Officials at the $1-billion organization said the move would allow it to further focus on its new mission of ensuring that college leads to meaningful results for students, which it does by making grants and investments in for-profit and nonprofit companies and organizations.

Over the last three years, the nonprofit USA Funds has raised its grant making from $10 million to $25 million annually, and has spent tens of millions more on investments in ventures like Road Trip Nation and Education at Work, and through a contract, a major polling effort by Gallup on attitudes about higher education.

“The guarantor role doesn’t really fit where we’re headed,” said Robert Murray, a spokesman for USA Funds.

The organization’s ties to the student-loan business have prompted some groups to shy away from its philanthropy.
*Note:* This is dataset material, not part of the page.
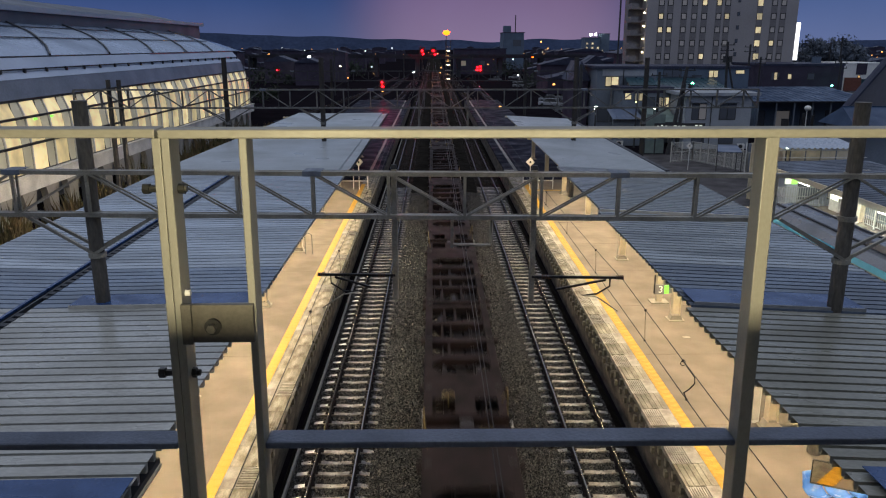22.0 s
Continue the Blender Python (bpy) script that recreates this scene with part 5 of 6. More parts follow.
def house_row():
    t = block("office_building", 21.2, 28.9, 100, 112, 8.3, M_palewall, M_tileroof, "grey two-storey office with a lit upper window",
              ((22.35, 23.05, 6.15, 7.3, M_winlit), (23.1, 24.0, 6.15, 7.3, M_winlit), (25.2, 27.6, 5.9, 7.0, M_wincold), (21.5, 22.9, 1.6, 3.2, M_win), (23.2, 24.4, 1.6, 3.2, M_win)))
    part("upper_band", Geo().box(21.9, 28.9, 99.93, 100, 7.45, 8.28), M_housewhite, t, "paler band under the eaves")
    part("downpipe", Geo().tube((24.62, 99.9, -0.5), (24.62, 99.9, 8.2), 0.06, 8), M_dark, t)
    lean_to(t, 24.8, 28.4, 97.2, 99.95, 6.4, 7.25, M_tealroof, "teal sheet roof over a balcony", 0.6)
    part("balcony_rail", Geo().box(24.8, 28.4, 97.3, 97.36, 5.0, 5.75), M_palewall, t)
    t = block("dark_gable_shed", 18.9, 20.9, 104, 112, 6.6, M_darkwall, M_tileroof, "narrow dark shed with a steep roof", (), gable=2.6)
    part("shed_door", Geo().box(19.3, 20.4, 103.95, 104, -0.5, 2.0), M_brownwall, t)
    t = block("shop_house", 23.4, 29.4, 95, 99.7, 5.95, M_palewall, M_tileroof, "low shop with lit windows under a pale sloping awning",
              ((23.75, 24.5, 4.8, 5.75, M_winlit), (25.0, 25.45, 4.65, 5.5, M_winwarm), (25.5, 25.95, 4.65, 5.5, M_winlit), (27.9, 28.3, 3.3, 5.0, M_winwarm), (28.4, 28.75, 3.3, 5.0, M_winlit), (28.85, 29.2, 3.3, 5.0, M_winlit), (26.4, 27.4, 3.6, 5.0, M_win)))
    part("sign_band", Geo().box(23.5, 29.3, 94.9, 95, 5.55, 5.9), M_darkwall, t)
    lean_to(t, 25.6, 29.1, 90.0, 94.9, 2.5, 3.75, M_paleawning, "pale green sloping awning", 0.5)
    for x in (25.8, 27.4, 28.9):
        part("awning_post", Geo().bar((x, 90.1, -0.55), (x, 90.1, 2.45), 0.1, 0.1), M_dark, t)
    lean_to(t, 21.6, 25.2, 91.5, 95, 2.7, 3.6, M_paleroof, "pale sheet roof of a porch", 0.6)
    part("porch_wall", Geo().box(21.7, 25.1, 92.0, 92.15, -0.55, 2.65), M_palewall, t)
    air_unit(22.6, 91.95, -0.55)
    t = block("station_office", 29.2, 45.8, 112, 124, 8.0, M_bluewall, M_tileroof, "blue-grey railway office with small lit windows",
              ((40.0, 40.6, 6.8, 7.7, M_winlit), (40.65, 41.25, 6.8, 7.7, M_winlit), (43.9, 45.1, 7.3, 7.75, M_winlit), (37.6, 38.85, 6.05, 7.0, M_win), (33.4, 34.6, 6.85, 7.85, M_win), (34.7, 35.9, 6.85, 7.85, M_win), (30.2, 31.4, 6.85, 7.8, M_win)), over=0.15)
    lean_to(t, 29.9, 40.5, 103.6, 111.9, 5.3, 6.7, M_tealroof, "teal sheet roof of the ground floor", 0.75)
    part("ground_floor", Geo().box(30.2, 40.2, 104.2, 111.9, -0.55, 5.1), M_bluewall, t)
    for k in range(5):
        window(t, 30.9 + k * 1.8, 32.1 + k * 1.8, 104.18, 2.4, 3.8, M_win)
    t = block("flat_roof_house", 29.4, 37.1, 89, 98, 5.62, M_housewhite, M_housewhite, "pale two-storey house with a flat overhanging roof",
              ((30.2, 30.95, 2.9, 4.65, M_win), (31.0, 31.8, 2.9, 4.65, M_wincold), (33.45, 34.3, 2.9, 4.65, M_win), (34.35, 35.25, 2.9, 4.65, M_win), (30.4, 31.8, 0.1, 1.8, M_win), (33.6, 35.2, 0.1, 1.8, M_win)), over=0.7)
    for x in (30.9, 34.4):
        part("window_hood", Geo().box(x - 0.95, x + 1.1, 88.6, 89, 4.78, 4.86), M_palewall, t)
    part("downpipe", Geo().tube((32.4, 88.92, -0.5), (32.4, 88.92, 5.5), 0.05, 8), M_dark, t)
    air_unit(36.2, 88.97, -0.55)
    t = block("dark_block", 59.8, 74.5, 140, 155, 7.7, M_brownwall, M_tileroof, "dark brown low block with a few lit windows",
              ((61.4, 61.8, 5.25, 6.5, M_win), (61.9, 62.4, 5.25, 6.5, M_winlit), (62.5, 62.8, 5.7, 6.5, M_win), (64.4, 65.0, 5.4, 6.2, M_winlit), (68.0, 69.2, 5.3, 6.3, M_win)), over=0.12)
    part("roof_tank", Geo().tube((72.2, 146, 8.05), (72.2, 146, 9.2), 0.8, 14), M_bluewall, t)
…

USA Funds remains proud of its work as a guarantor, Mr. Murray said, but the shift will help it cement its new “completion with a purpose” mission in the eyes of the public. ”I hope in the future people will quit referring to us as a guarantor,” he added. “I hope people will refer to us as a nonprofit college- and career-success organization.”

USA Funds still owns a company that provides loan-default services to about 200 colleges and universities. Its role as a guarantor has been shrinking since 2010, when Congress and the Obama administration eliminated the role of banks in originating federal student loans, a shift that also canceled the need for guarantee agencies. Although some have speculated that a Trump administration might seek to revive the role of private banks in student loans, Mr. Murray said it was unlikely there would be “a resurrection” of the old system.

The two loan-guarantee affiliates, United States Aid Funds and the Northwest Education Loan Association, will be transferred to another organization, the Great Lakes Higher Education Corporation, effective January 1. The two affiliates together guarantee a loan portfolio of about $50 billion.

In return for the transfer, Great Lakes will provide USA Funds with annual grants. The amounts of the grants were not disclosed, but Mr. Murray said they would be tied to the performance of the transferred loan portfolios.